Sam Jones, who plays Flash Gordon in the blockbuster movie, Flash Gordon, attended, along with his costar Melody Anderson, who talked about their collaboration with each other.

“Sam was really a great friend,” Anderson said. “He’s wonderful, and full of energy. I wish I could bottle what he’s on.”

Anderson gave advice to students who want to pursue a career in acting.

“College or technical degree. Get out and join community theaters,” Anderson said.

Naomi Grossman gave the same advice.

“First off, really love it because its not easy. You gotta love the work, not just the idea of being famous,” Grossman said.

She attended Northwestern University, and advised learning liberal arts. Knowing a little bit of everything goes a long way, she said.

“Be persistent…. success did not come easy… put your work out there,”Grossman said.

The Student Center was packed with Laredoans and even some people from out of town, who were there to enjoy what the Collectors Expo had to offer.

Several visitors said the environment itself felt very warm and inviting. Immediately, one can see the participation of the public was very enlightening.

Citizens, young and old, cosplayed their favorite comic book characters and villains.

What caught most people’s attention to these cosplayers was that most of their costumes were homemade.
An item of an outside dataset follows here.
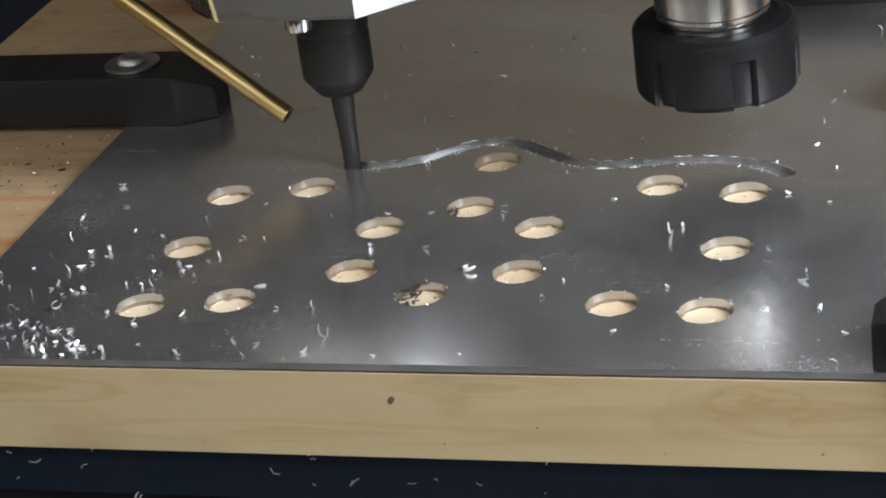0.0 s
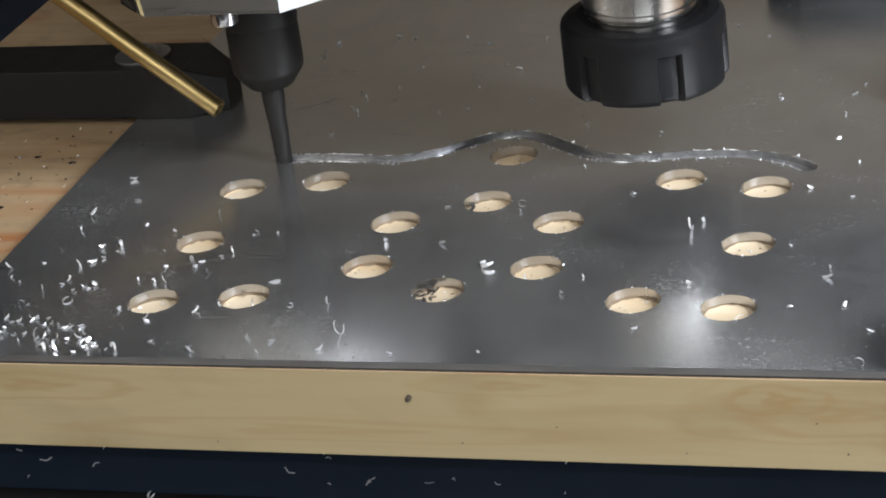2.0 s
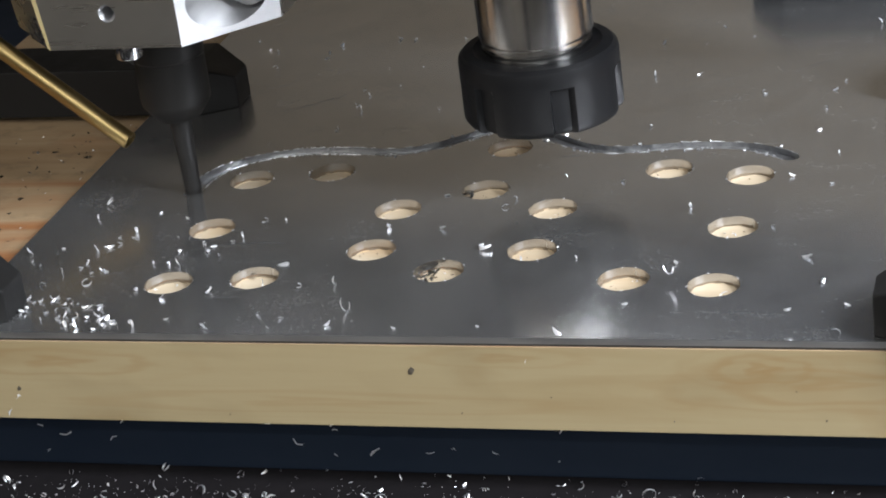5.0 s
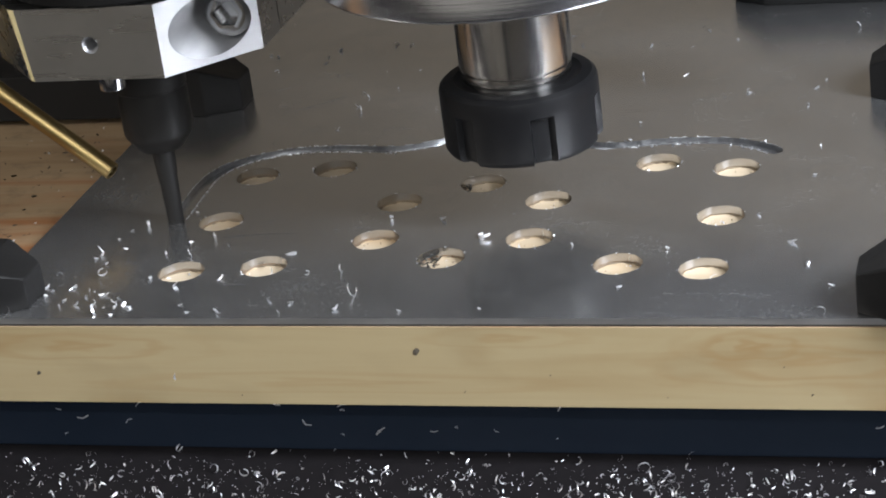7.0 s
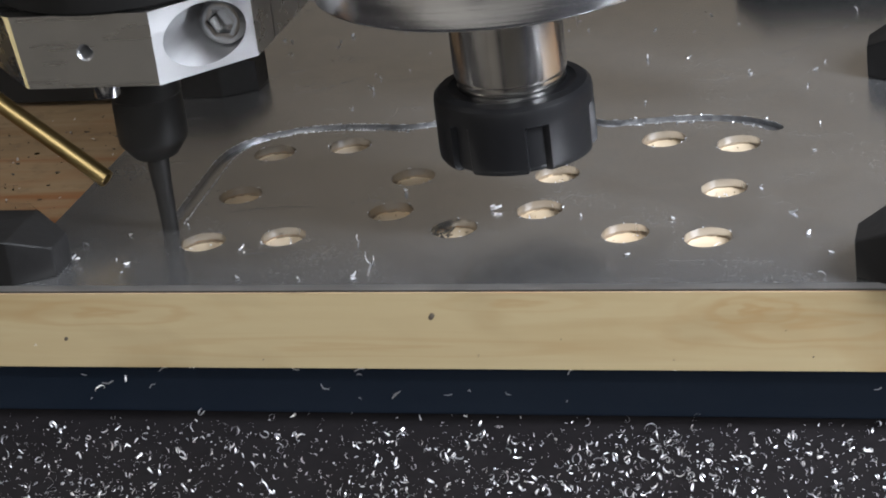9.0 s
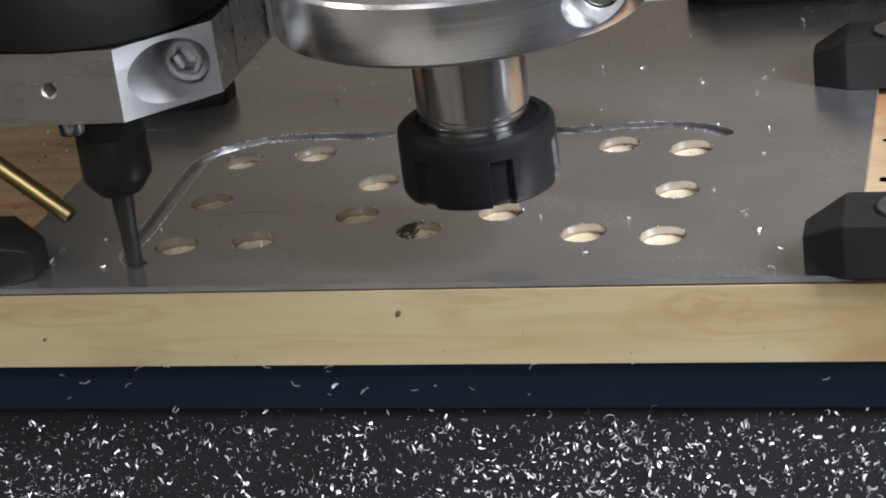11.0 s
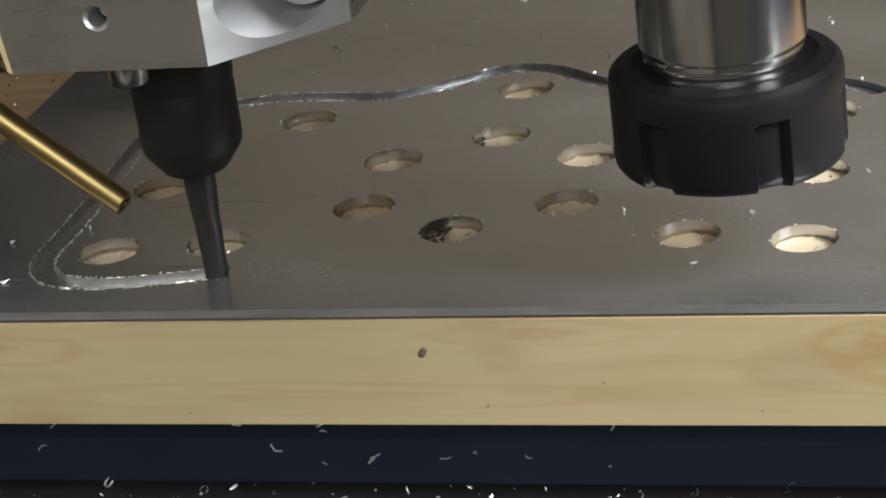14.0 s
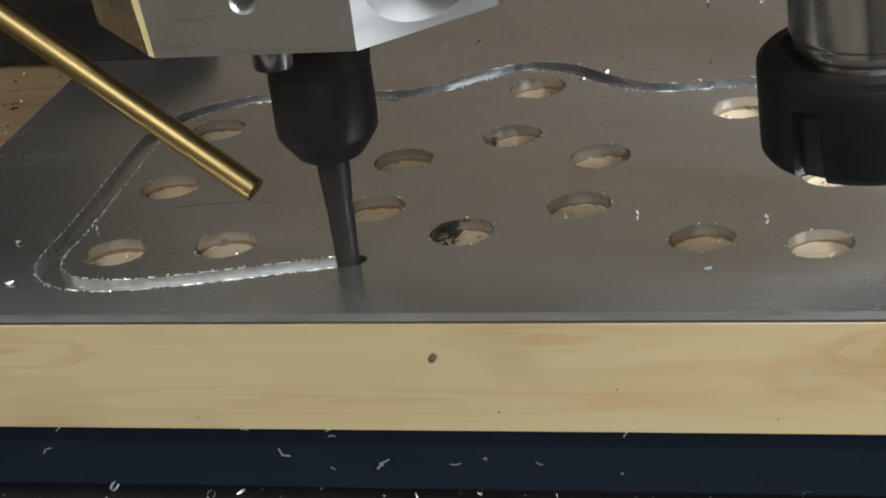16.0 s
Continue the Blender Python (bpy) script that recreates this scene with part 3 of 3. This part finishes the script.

Any ordinary objects from home could make an iron shield, or flashy costume, or weapon.

Professional cosplayers held a panel on Sunday explaining and answering the audience’s questions about the making of their costumes, and what it means to them. The cosplayers, professionally known as Lord Vishus, Leanna Vamp, Nicole Marie-Jean, and Ani Mia, all shared the experiences, tricks and aspirations for the world of cosplaying.

They said that usually a costume takes about two weekends to six months to prepare, all depending on the complexity of it.

Many wonder, why go through all the trouble for just one costume? For these devoted cosplayers,  displaying their art is more than just a simple pasttime, they said.

When Marie-Jean was asked what her favorite part of conventions and opportunities to share their costumes were, she explained, “Enthusiasm that people have for fandoms, that nerds connect, it’s like I’m home now and we’re all into the same stuff. Anyone can be a cosplayer.”

It doesn’t matter about your size, shape, height, age. If people see your passion about your costume they will love it. Find something you love, and make it your own.”

— Cosplayer Lord Vishus

“It doesn’t matter about your size, shape, height, age. If people see your passion about your costume they will love it. Find something you love, and make it your own,” Vishus explained.

“If you’re having fun, your doing it right,” Vamp added. Everyone who wore a costume had the chance to participate in the costume contest.

As if wearing a costume weren’t enough, participants would go on stage and reenact a scene as the character they are representing from a movie, show, or comic book.

There were a variety of booths and merchandise from any type of  anime\comic super heroes and super-villains.

Most of the product’s seemed impressively made and stitched by hand.

Margret Rivera explained the process of making dolls and paintings. She said to make her clay necklaces she uses sculpting clay and has been working with that clay for 8 years. She learned mainly from watching YouTube tutorials.

Many spectators brought their own cameras and were seen taking photos with their favorite “heroes.”